Elsheimer’s integration of figures and landscape praised by contemporaries, forms the subject of Stefan Gronert’s interpretation of Elsheimer as a great narrator, using comparison with Annibale Carracci’s Ludovisi landscapes. Nina Eugenia Serebrennikov examines this integration of nature with history in terms of spatial concepts and the representation of light. She shows how Venetian drawing and painting techniques enabled Elsheimer to represent direct or filtered sunlight and different times of day, and to replace the conventions of either Aristotelian Schichtenraum, or framed and spot-lit stage space, with an open yet harmonious spatial whole. She demonstrates the crucial importance of Elsheimer’s grounds as the middle tone, used for both space and illumination.
Rüdiger Klessmann addresses the reception of Elsheimer’s works with particular attention to their collection, migration, and copies.

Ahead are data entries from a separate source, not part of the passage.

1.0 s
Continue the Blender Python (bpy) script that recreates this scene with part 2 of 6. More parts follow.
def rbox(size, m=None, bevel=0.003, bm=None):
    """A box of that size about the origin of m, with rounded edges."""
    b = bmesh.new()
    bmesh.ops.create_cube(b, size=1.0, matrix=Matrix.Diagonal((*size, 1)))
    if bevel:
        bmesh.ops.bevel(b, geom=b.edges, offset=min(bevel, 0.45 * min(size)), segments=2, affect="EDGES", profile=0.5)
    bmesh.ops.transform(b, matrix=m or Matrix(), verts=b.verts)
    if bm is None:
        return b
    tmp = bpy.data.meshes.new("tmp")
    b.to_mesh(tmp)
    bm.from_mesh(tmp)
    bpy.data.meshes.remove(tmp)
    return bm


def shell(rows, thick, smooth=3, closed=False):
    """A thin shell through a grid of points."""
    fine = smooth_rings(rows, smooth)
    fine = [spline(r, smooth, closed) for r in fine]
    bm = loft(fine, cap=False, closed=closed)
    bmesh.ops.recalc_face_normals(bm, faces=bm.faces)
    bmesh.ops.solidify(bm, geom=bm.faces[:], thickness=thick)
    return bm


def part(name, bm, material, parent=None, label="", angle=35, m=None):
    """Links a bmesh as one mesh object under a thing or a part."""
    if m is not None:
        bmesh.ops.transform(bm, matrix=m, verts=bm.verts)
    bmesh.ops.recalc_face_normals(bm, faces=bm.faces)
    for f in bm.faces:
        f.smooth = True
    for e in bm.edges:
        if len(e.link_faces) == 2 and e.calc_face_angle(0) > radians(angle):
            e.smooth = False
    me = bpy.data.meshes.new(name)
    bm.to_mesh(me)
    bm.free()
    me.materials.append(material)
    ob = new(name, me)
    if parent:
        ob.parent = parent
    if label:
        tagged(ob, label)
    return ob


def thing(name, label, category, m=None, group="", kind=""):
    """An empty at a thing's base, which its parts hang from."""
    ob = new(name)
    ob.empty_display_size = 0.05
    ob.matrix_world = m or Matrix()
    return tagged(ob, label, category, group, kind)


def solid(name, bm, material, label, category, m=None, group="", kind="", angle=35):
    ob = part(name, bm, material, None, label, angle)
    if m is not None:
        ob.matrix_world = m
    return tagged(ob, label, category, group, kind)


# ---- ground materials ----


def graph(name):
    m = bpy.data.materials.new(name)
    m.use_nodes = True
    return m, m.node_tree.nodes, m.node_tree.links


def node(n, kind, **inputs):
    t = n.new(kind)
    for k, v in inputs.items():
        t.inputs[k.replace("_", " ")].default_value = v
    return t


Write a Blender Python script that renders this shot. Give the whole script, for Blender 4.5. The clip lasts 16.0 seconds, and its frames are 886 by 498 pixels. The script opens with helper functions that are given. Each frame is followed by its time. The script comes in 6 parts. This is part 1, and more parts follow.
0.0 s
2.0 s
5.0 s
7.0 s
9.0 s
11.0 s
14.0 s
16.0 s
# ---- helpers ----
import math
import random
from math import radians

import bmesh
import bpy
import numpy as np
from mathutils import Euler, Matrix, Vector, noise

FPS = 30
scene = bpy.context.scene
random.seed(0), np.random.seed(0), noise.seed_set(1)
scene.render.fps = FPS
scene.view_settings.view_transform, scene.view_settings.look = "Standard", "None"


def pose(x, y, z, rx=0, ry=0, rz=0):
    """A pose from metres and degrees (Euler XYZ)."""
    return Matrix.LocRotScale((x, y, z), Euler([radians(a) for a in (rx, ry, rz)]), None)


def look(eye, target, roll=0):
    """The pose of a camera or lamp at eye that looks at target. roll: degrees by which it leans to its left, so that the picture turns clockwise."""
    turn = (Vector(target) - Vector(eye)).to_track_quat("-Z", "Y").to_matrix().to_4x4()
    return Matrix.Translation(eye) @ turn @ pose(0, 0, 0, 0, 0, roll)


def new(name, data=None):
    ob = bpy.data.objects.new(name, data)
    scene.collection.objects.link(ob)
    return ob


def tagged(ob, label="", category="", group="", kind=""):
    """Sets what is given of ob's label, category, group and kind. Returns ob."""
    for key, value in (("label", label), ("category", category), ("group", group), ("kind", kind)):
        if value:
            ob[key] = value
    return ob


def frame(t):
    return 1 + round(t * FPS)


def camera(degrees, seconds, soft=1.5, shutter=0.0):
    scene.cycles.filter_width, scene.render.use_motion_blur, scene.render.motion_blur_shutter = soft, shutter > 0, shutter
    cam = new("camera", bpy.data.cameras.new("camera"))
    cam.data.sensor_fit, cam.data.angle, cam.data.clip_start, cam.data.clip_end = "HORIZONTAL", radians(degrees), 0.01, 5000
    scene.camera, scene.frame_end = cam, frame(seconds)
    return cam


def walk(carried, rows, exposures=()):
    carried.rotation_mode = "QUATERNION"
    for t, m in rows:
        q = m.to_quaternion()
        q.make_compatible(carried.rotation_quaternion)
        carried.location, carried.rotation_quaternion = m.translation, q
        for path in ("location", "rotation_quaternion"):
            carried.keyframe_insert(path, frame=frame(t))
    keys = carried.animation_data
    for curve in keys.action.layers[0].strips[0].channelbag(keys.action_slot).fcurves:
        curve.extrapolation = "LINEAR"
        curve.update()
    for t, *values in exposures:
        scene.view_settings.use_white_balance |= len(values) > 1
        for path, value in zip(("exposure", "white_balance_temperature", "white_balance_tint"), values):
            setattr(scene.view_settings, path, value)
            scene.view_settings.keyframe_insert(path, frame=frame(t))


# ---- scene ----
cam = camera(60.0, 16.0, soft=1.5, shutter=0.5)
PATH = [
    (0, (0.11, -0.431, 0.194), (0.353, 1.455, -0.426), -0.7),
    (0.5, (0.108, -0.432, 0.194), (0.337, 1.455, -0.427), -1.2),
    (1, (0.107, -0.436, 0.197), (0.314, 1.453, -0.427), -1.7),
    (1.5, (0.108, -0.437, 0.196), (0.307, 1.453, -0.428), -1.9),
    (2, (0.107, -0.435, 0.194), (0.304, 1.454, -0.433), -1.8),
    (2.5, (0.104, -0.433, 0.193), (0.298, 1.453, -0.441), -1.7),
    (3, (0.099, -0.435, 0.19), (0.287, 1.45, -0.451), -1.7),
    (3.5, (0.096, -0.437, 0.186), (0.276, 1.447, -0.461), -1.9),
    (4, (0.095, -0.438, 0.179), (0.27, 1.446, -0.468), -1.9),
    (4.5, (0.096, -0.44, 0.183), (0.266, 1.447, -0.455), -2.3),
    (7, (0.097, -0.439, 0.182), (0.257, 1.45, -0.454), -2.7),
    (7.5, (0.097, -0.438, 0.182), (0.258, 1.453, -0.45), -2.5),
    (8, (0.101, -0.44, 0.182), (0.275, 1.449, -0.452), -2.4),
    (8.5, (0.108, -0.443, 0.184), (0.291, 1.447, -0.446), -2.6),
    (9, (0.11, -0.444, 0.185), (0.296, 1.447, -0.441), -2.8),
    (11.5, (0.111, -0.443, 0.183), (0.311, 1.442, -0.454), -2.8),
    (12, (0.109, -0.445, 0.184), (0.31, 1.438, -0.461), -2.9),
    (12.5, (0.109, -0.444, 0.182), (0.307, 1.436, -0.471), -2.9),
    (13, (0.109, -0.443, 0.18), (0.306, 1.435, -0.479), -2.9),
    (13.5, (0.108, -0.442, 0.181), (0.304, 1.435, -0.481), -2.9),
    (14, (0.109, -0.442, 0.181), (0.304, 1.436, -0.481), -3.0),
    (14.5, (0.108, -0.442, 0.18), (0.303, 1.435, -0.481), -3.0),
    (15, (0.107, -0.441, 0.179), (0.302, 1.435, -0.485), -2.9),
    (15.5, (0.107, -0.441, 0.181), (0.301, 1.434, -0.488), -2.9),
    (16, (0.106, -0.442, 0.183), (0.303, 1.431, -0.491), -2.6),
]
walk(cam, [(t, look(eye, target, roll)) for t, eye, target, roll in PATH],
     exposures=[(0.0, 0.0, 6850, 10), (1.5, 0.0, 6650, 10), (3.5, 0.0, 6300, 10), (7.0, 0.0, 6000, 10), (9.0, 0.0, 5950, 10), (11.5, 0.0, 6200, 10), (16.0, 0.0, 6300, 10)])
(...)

He insists on Elsheimer’s indebtedness to sixteenth-century German painting and explicitly excludes Netherlandish paradigms; he also notes a striking lack of immediate followers in seventeenth-century German art.
Anna Scheurs’s interpretation of Sandrart’s Nocturnal Landscape with Amor and Venus Pudica concludes this volume. She elucidates this painting as Sandrart’s private homage to Elsheimer, but also as an allegorical vision of national cultural renewal, a utopian vision fortified by Sandrart’s own Neo-Stoic worldview, burdened by the brutality of the Thirty Years War, by the spoiled artistic legacy of Dürer and Elsheimer (both equally great to Sandrart), and by his exile to the Netherlands.
Some of these various Elsheimers in this book are still compatible, but others are clearly not. Perhaps the discord among articles is, at least in part, historical, suggesting that the artist was conflicted in his wide-ranging interests and ambitions.
The book is generously illustrated, with fourteen to thirty images per article and color plates inserted at the end. However, several black-and-white images are repeated in varying sizes and quality, especially The Flight into Egypt and the Little Tobias, let alone all the Goudts. More color plates of cited Elsheimers would have made useful illustrations for those readers coming to this volume not from a monographic interest in Elsheimer but from any of the fields of art historical inquiry with which this collection of articles hopes to inaugurate scholarly exchange.